**TASK STATEMENT**
Retype the data exactly, from its first line to the line containing "exposed_roots(p[0], p[1], yaw", including both, and skip any picture.

**MATERIAL**
....

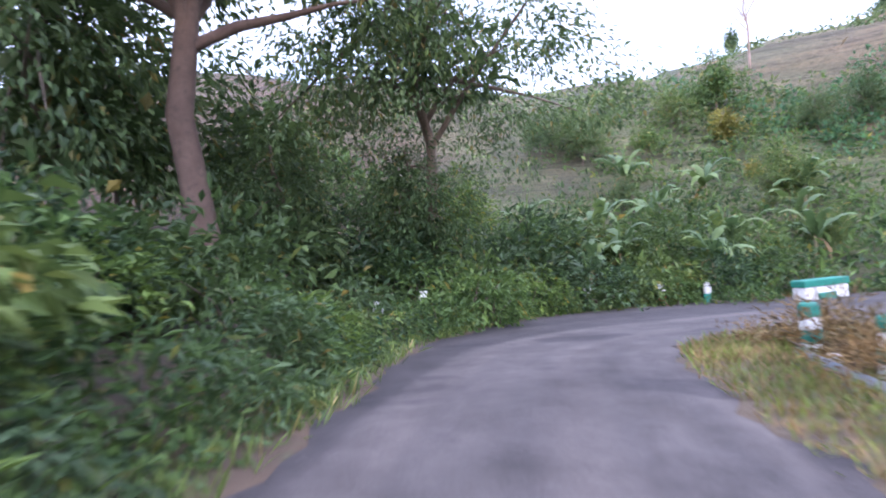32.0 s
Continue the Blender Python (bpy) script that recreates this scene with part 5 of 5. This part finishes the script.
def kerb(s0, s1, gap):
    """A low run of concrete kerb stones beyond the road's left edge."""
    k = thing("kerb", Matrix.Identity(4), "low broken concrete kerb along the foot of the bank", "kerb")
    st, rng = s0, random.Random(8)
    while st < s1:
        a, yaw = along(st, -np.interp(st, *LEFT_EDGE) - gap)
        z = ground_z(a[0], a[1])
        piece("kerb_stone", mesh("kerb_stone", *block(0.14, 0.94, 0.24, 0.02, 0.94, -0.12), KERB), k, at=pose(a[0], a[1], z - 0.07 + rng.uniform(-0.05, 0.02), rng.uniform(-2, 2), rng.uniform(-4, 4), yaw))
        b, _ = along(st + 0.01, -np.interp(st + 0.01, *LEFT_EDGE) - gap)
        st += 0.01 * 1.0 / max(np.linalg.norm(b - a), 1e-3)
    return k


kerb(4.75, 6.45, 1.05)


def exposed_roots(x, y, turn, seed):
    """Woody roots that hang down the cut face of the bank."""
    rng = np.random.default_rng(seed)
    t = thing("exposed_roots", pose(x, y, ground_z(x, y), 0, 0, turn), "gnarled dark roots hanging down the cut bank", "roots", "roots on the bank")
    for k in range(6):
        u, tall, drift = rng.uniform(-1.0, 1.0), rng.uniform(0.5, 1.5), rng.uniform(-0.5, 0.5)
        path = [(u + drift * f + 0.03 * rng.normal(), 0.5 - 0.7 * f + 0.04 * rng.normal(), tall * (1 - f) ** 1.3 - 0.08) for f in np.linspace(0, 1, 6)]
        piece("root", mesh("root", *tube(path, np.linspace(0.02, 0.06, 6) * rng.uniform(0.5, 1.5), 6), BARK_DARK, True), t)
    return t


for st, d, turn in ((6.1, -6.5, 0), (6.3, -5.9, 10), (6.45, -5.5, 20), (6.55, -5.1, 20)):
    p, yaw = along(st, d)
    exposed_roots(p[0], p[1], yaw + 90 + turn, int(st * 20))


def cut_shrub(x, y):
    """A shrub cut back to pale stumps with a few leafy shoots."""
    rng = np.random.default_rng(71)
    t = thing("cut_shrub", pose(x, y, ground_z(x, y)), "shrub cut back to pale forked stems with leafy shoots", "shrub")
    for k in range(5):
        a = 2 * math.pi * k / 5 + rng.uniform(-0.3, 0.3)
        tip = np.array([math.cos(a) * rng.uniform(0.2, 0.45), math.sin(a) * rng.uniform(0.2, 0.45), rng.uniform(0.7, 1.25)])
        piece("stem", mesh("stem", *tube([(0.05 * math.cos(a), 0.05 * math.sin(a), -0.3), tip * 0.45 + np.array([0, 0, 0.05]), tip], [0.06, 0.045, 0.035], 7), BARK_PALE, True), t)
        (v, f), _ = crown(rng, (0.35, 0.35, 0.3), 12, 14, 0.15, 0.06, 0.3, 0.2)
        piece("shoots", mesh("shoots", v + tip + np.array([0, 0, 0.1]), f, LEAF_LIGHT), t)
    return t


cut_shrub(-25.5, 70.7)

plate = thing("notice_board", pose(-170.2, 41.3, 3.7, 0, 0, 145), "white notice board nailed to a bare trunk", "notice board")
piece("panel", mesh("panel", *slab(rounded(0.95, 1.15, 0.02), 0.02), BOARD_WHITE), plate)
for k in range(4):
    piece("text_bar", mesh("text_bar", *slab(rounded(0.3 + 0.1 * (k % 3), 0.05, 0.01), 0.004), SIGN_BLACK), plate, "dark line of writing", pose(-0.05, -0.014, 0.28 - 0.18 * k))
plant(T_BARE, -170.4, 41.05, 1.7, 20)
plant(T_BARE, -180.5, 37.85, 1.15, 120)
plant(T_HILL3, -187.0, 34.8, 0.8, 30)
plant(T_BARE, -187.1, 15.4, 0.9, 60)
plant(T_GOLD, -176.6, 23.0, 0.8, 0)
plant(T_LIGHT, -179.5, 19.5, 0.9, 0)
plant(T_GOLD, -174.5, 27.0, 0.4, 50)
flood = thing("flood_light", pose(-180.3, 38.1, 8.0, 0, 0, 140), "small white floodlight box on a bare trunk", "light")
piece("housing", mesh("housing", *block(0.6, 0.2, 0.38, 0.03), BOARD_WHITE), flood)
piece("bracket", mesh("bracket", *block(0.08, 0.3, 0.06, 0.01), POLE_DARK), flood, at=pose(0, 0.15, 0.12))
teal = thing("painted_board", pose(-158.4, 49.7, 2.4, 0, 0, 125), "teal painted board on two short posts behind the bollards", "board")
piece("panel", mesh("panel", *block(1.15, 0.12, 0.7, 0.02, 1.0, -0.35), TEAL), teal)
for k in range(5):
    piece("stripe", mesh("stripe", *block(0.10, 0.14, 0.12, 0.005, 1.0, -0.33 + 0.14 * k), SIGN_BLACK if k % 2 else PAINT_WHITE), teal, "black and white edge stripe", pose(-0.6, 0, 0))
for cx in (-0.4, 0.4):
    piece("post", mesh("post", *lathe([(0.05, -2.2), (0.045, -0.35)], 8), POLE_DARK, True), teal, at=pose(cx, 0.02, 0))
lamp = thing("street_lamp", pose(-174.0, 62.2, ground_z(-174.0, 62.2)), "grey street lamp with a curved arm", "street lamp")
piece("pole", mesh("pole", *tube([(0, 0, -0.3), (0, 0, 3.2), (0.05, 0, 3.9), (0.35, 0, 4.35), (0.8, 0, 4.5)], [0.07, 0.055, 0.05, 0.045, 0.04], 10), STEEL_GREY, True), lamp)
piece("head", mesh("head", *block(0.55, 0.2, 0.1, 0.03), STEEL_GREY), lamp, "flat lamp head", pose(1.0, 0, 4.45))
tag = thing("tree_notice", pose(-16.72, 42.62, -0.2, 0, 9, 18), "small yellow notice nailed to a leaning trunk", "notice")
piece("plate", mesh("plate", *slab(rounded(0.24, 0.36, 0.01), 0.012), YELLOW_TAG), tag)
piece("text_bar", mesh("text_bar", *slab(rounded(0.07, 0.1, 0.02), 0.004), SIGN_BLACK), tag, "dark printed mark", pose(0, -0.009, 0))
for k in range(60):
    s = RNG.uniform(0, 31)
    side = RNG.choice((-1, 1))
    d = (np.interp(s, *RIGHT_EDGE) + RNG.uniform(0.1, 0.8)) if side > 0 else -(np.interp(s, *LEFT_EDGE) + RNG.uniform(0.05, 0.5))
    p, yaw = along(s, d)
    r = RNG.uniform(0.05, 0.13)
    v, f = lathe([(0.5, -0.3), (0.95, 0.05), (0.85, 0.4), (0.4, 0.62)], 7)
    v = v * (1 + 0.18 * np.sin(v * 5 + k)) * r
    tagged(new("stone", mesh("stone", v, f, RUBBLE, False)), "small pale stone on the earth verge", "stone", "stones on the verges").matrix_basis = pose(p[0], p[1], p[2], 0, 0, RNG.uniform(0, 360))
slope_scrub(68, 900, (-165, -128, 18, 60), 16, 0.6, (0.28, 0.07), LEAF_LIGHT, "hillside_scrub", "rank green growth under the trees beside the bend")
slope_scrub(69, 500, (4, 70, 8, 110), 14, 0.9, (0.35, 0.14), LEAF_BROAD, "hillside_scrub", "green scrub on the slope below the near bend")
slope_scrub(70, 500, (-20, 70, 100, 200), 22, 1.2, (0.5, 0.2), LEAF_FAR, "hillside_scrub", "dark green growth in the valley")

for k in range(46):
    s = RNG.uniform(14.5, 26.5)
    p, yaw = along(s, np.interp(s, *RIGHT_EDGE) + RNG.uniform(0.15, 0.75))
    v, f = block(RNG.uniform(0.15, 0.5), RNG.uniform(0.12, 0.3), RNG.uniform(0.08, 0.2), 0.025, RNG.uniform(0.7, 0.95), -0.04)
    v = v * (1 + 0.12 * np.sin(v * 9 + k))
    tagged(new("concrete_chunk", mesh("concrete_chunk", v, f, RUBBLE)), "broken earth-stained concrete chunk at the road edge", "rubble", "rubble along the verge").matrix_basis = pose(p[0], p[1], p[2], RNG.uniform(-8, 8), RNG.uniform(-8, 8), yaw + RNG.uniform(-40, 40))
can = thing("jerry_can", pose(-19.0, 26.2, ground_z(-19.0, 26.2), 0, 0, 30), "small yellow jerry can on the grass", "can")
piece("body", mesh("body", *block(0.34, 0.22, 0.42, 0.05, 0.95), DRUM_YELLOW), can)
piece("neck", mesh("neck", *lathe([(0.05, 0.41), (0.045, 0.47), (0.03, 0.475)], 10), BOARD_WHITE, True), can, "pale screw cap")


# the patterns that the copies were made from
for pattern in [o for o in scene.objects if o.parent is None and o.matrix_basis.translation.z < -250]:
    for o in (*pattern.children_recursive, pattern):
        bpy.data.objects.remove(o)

....

**RESULT OF THE EXERCISE**
32.0 s
Continue the Blender Python (bpy) script that recreates this scene with part 5 of 5. This part finishes the script.
def kerb(s0, s1, gap):
    """A low run of concrete kerb stones beyond the road's left edge."""
    k = thing("kerb", Matrix.Identity(4), "low broken concrete kerb along the foot of the bank", "kerb")
    st, rng = s0, random.Random(8)
    while st < s1:
        a, yaw = along(st, -np.interp(st, *LEFT_EDGE) - gap)
        z = ground_z(a[0], a[1])
        piece("kerb_stone", mesh("kerb_stone", *block(0.14, 0.94, 0.24, 0.02, 0.94, -0.12), KERB), k, at=pose(a[0], a[1], z - 0.07 + rng.uniform(-0.05, 0.02), rng.uniform(-2, 2), rng.uniform(-4, 4), yaw))
        b, _ = along(st + 0.01, -np.interp(st + 0.01, *LEFT_EDGE) - gap)
        st += 0.01 * 1.0 / max(np.linalg.norm(b - a), 1e-3)
    return k


kerb(4.75, 6.45, 1.05)


def exposed_roots(x, y, turn, seed):
    """Woody roots that hang down the cut face of the bank."""
    rng = np.random.default_rng(seed)
    t = thing("exposed_roots", pose(x, y, ground_z(x, y), 0, 0, turn), "gnarled dark roots hanging down the cut bank", "roots", "roots on the bank")
    for k in range(6):
        u, tall, drift = rng.uniform(-1.0, 1.0), rng.uniform(0.5, 1.5), rng.uniform(-0.5, 0.5)
        path = [(u + drift * f + 0.03 * rng.normal(), 0.5 - 0.7 * f + 0.04 * rng.normal(), tall * (1 - f) ** 1.3 - 0.08) for f in np.linspace(0, 1, 6)]
        piece("root", mesh("root", *tube(path, np.linspace(0.02, 0.06, 6) * rng.uniform(0.5, 1.5), 6), BARK_DARK, True), t)
    return t


for st, d, turn in ((6.1, -6.5, 0), (6.3, -5.9, 10), (6.45, -5.5, 20), (6.55, -5.1, 20)):
    p, yaw = along(st, d)
    exposed_roots(p[0], p[1], yaw + 90 + turn, int(st * 20))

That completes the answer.